Right. If that 50 to 100 million is significant element of that is people and those long-term capabilities, is that not just really recurring spend then and just increasing the expense base as opposed to a one-off? What's actually one-off within that then?
Yeah. So, some part of it is one-off. Some part of it is you will have seen in... So last year, for instance, we kept our cost base flat because we had quite a lot of efficiencies within the business, and then we reinvested to grow the business and against an inflationary environment, which we still had last year. I think that was a great achievement by the LGIM team.
Yeah.
You can expect some of that cost to then be recurrent cost, because that's people, but the rest that we're doing on technology, et cetera, that's a one-off cost, and that's why I said the first bucket is-
Yeah, and that's right.
... is one-off.
So, António, what you're talking about in the first comment is how to ensure the platform really delivers the scale that we need to be able to put everything that we're doing on it, and that's really where the partnership here with colleagues in Legal & General Capital coming together as an asset manager. It's putting all of that onto a platform and driving scale. So there's more to come.
Yeah
... in terms of scalability, but you have to make the investment first.
And there's another important point here with, let's call it, cost avoidance. So let's say that I had not merged the two divisions, right? So what we wanted to do in private markets was to distribute those private market assets to, to third parties. Actually, we would need to effectively replicate what we already have within LGIM-
Yeah
... in LGC. It's not an element of, it's-- we're, we're investing less, if you think about it. We're, we're spending less because we're leveraging our existing capabilities. By the way, I was also clear that in Retail, we have limited incremental investment because we're leveraging the capabilities we have, which leads me nicely to your final question on M&A. I believe we're outlining a very credible, exciting growth strategy, but it's a very focused strategy, and most of what we're doing today is building on the strengths that we already have. I can't anticipate, Andy, anything that's bigger than bolt-on. Can start defining what, what bolt-on looks like. I think there's also a credibility from this management team that we want to deliver and execute against this strategy.
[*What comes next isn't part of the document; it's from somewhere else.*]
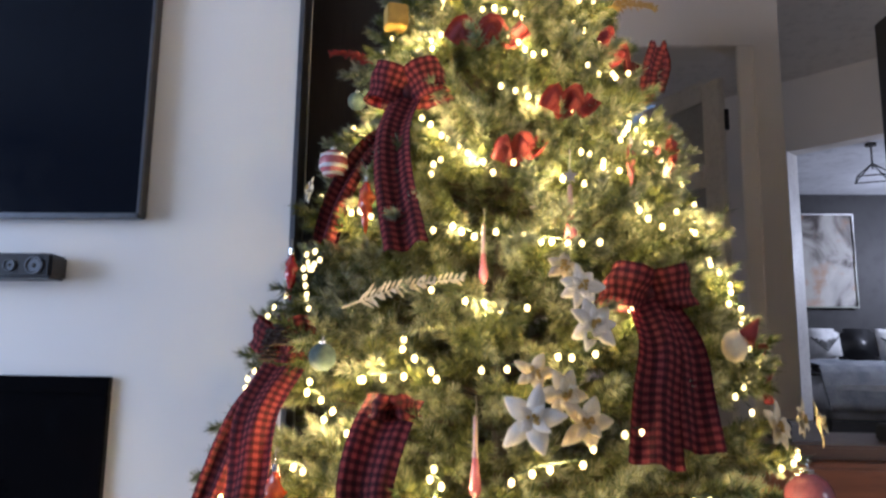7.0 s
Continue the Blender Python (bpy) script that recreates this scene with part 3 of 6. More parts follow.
def bow(deg, z, size, tails, width=0.06, out=0.05, label="red and black checked ribbon bow on the tree", name="ribbon_bow", rise=0.45):
    """A bow with two raised loops, a knot and hanging tails; each tail: its width, its taper and places down its length as (degrees, height, out)."""
    c = on_tree(deg, z, out)
    th = thing(name, label, "ribbon bow", c, group="checked bows on the tree")
    a = radians(deg * 0.35)
    ox, rt = Vector((math.sin(a), -math.cos(a), 0)), Vector((math.cos(a), math.sin(a), 0))
    up = Vector((0, 0, 1))
    for k in (-1, 1):
        f, lift = rt * k * size, up * size * rise
        strip("loop", [ox * 0.012, f * 0.5 + ox * 0.04 + lift * 0.6, f * 1.0 + ox * 0.025 + lift * 1.25, f * 1.08 - ox * 0.012 + lift * 0.9, f * 0.5 - ox * 0.012 + lift * 0.1, -ox * 0.004], up - f.normalized() * 0.45 + ox * 0.35, width, th, curl=0.005, seed=k)
    part("knot", Geo().ball((0, 0, 0), width * 0.24, 10, (1, 1, 1.2), 0.12), mat("dark red knot", (0.13, 0.015, 0.018), (0.04, 0.008, 0.01), 0.8, scale=90), th, "", True)
    for i, (w, taper, places) in enumerate(tails):
        strip("tail", [on_tree(*p) - c for p in places], rt, w, th, curl=0.012, seed=i * 2.0 + deg, taper=taper)
    return th


bow(-31.9, 1.325, 0.070, [(0.070, 1.15, [(-32, 1.325, 0.04), (-31, 1.23, 0.065), (-27.5, 1.12, 0.06), (-20.5, 0.972, 0.055)]), (0.048, 1.0, [(-37, 1.27, 0.01), (-44, 1.20, 0.04), (-45.5, 1.10, 0.055), (-44.5, 1.005, 0.055)])], 0.075, 0.045, rise=0.25)
bow(27.5, 0.90, 0.068, [(0.070, 1.25, [(26, 0.895, 0.03), (25, 0.81, 0.06), (22.5, 0.72, 0.05), (20, 0.622, 0.05)]), (0.072, 1.25, [(29, 0.895, 0.03), (30, 0.81, 0.055), (28.5, 0.72, 0.05), (27, 0.64, 0.05)])], 0.075, 0.035, rise=0.15)
bow(-49, 0.80, 0.055, [(0.068, 0.7, [(-49.5, 0.76, 0.02), (-50, 0.68, 0.055), (-51.5, 0.56, 0.055), (-51, 0.485, 0.055), (-50.5, 0.428, 0.065)]), (0.086, 0.9, [(-47, 0.765, 0.03), (-44.5, 0.68, 0.065), (-41, 0.57, 0.06), (-38.5, 0.452, 0.05)])], 0.06, 0.03, "dark red checked ribbon bow with two hanging tails", "hanging_ribbon")
bow(-18, 0.70, 0.028, [(0.100, 0.68, [(-18.5, 0.715, 0.03), (-18.8, 0.66, 0.065), (-19.2, 0.58, 0.066), (-17.2, 0.50, 0.058), (-14.3, 0.402, 0.05)]), (0.045, 0.9, [(-20.5, 0.60, 0.055), (-21, 0.53, 0.06), (-22.6, 0.445, 0.06)])], 0.04, 0.04, "red and black checked ribbon bow with folded tails", "hanging_ribbon", 0.15)
bow(-8, 1.93, 0.135, [(0.085, 1.25, [(-10, 1.93, 0.03), (-38, 1.80, 0.05), (-56, 1.70, 0.07)]), (0.082, 1.3, [(4, 1.92, 0.05), (8, 1.80, 0.055), (17, 1.66, 0.04)])], 0.085, 0.02, "red and black checked bow on the tree top", rise=0.25)

# solid red ribbons
RED_CLOTH = mat("red velvet ribbon", (0.24, 0.026, 0.022), (0.15, 0.016, 0.015), 0.8, scale=50, bump=0.3)
for d0, z0, d1, z1, w, o in ((-20, 1.435, 7, 1.46, 0.038, 0.045), (37, 1.45, 71, 1.46, 0.034, 0.05), (10.7, 1.26, 27, 1.30, 0.034, 0.045), (-2.7, 1.145, 9, 1.195, 0.03, 0.035), (61, 1.26, 55, 1.19, 0.03, 0.05), (68, 0.80, 75, 0.72, 0.035, 0.03)):
    p = on_tree(d0, z0, o)
    th = thing("ribbon_sprig", "crumpled red fabric ribbon tucked in the branches", "ribbon", p)
    q = on_tree(d1, z1, o) - p
    strip("ribbon", [(0, 0, 0), q * 0.18 + Vector((0, -0.02, 0.022)), q * 0.36 + Vector((0, 0.012, -0.014)), q * 0.55 + Vector((0, -0.02, 0.014)), q * 0.78 + Vector((0, 0.012, -0.016)), q], (0, -0.5, 1), w, th, RED_CLOTH, curl=0.009, seed=d0)
p = on_tree(71.7, 1.375, 0.035)
th = thing("ribbon_loop", "upright red checked ribbon loop at the tree's edge", "ribbon", p)
q = on_tree(69.2, 1.50, 0.115) - p
strip("ribbon", [(0, 0, 0), q * 0.4 + Vector((-0.012, -0.03, 0)), q * 0.85 + Vector((-0.008, -0.018, 0)), q, q * 0.7 + Vector((0.022, 0.01, 0)), q * 0.25 + Vector((0.018, 0.01, 0))], (1, 0.6, 0), 0.042, th, curl=0.006, seed=2)

# ---- ornaments ----
PINK_GLASS = mat("dusty rose glass", (0.42, 0.13, 0.16), (0.32, 0.09, 0.11), 0.22, scale=30, coat=0.6)
RED_GLASS = mat("red glass", (0.45, 0.02, 0.025), (0.30, 0.012, 0.015), 0.12, scale=30, coat=0.8)
ORANGE_GLASS = mat("amber red glass", (0.62, 0.12, 0.03), (0.42, 0.04, 0.02), 0.15, scale=60, stretch=(1, 1, 0.4), coat=0.8)
CREAM = mat("cream fabric petal", (0.82, 0.72, 0.50), (0.74, 0.63, 0.42), 0.75, scale=60, bump=0.4)
WHITE_PETAL = mat("white fabric petal", (0.88, 0.84, 0.75), (0.80, 0.75, 0.65), 0.75, scale=60, bump=0.4)
GOLD = mat("gold glitter", (0.62, 0.42, 0.14), (0.45, 0.29, 0.08), 0.4, 0.6, scale=160, bump=0.8)
FROST = mat("frosted blue green", (0.085, 0.135, 0.125), (0.05, 0.085, 0.08), 0.85, scale=80, bump=0.6)
CONE_BROWN = mat("dark pine cone", (0.055, 0.035, 0.030), (0.035, 0.022, 0.02), 0.7, scale=60)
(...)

Who knows, in 2, 3 years' time, I'm here again talking about another investor day, and we've delivered successfully on these areas, and it makes sense, a slightly bigger bolt-on makes sense. At the moment, my focus is organic growth, delivering on this strategy and delivering the targets that I promised you. Over-deliver, if I can, put my to put some pressure on my team. Thank you.
It's very helpful.
Thank you.
Very much.
Any final questions here in the room? Ah, Farooq.
Hi, Farooq from J.P. Morgan. Very quickly, really sorry, everybody. So there, there's a question earlier about management actions being in the OSG or not. I think they're not. If you could just clarify that. And secondly, going back again to what you were saying about capital distribution, I know... I mean, in terms of payout to shareholders, I know you're trying to obviously keep this flexible because you don't know what the landscape's gonna be, so you're being very careful in your language. But in an ideal world, do you think beating 5% is something that could go beyond three years if, let's say, the world didn't blow up and if, you know, you got to the kind of capital light position that you wanted to?
Is there anything you can say on the ifs and buts beyond three years ... without breaking any rules? Thank you.
Thank you. Right at the end, it's when we're kind of looser, and then it kind of catches. Jeff, on management actions, we said... Go.
Yeah, I mean, the management, as we said, they are in there. You were saying that on average, they're sort of at that sort of couple of hundred level, but they're a bit lumpier, depending on how we've stored them up or not stored them up, so.
But they're not, sorry, they're not in the OSG target, are they? Because I don't think they have been previously.
Yes. No, they always have. Yeah, they are in there. Yeah.
They've always been on our previous OSG target.
Yeah.
They are-
We don't split them out, and they've always been in there. Yes.
In terms of our intentions, you say something and then I'll finish.
No, I mean, we will clearly, we will clearly set new targets in 2027, and the board will consider everything. I mean, you're right in all the things we'll look at, and who knows where solvency levels, how much PRT we've written, where the share price is, what the outlook is for the economy at the time, and how much we want to invest. And so, you know, we will, we'll, we'll make that decision at that point. I mean, maybe no one's returning any money to shareholders at that point, but, you know, we will, we will look to reward shareholders. I mean, António said earlier, we pay out $1.1 billion already in dividends. We know that's very important for lots of our investors, so that will be a core part of what we do.
We will look at the relative value of what we can do for buybacks versus investment in the business and where the share price is, so that, that won't change. I mean, that importance of recognizing why we're doing this is to build up lots of store of future profits, lots of capital being thrown off so that it will eventually be returned to shareholders, or we'll make a case for why we're investing it in the business.
Yeah. Now, thank you. I was reminded of the AGM we had last month, where all of the re tail shareholders came up to me and said, "For us little guys, the, the dividend is very important." Our intention, to be crystal clear, for the next three years, is to return more than what we would have otherwise with the 5% dividend growth. As Jeff says, we then need to look at our strategy going forward, and we will keep on updating the market. So we will update the market when we give the new set of targets after we've delivered all of this. Now, my focus is to deliver these targets for the next three years. So thank you very much for coming today. Thank you for your questions.
In summary, we have, I believe we have an exciting, we have a clear vision for a simpler and more synergistic and capital-light L&G. We have an ambitious... There's been an imbalance of having an ambitious and credible strategy for sustainable growth, with a sharper focus on execution and delivery, and with the enhanced returns that we've just talked about, with a balance between dividend and share buybacks. Our focus now is on delivering that strategy, and I look forward to updating you on progress. Please stay and join me and the team over there for some lunch. Thank you.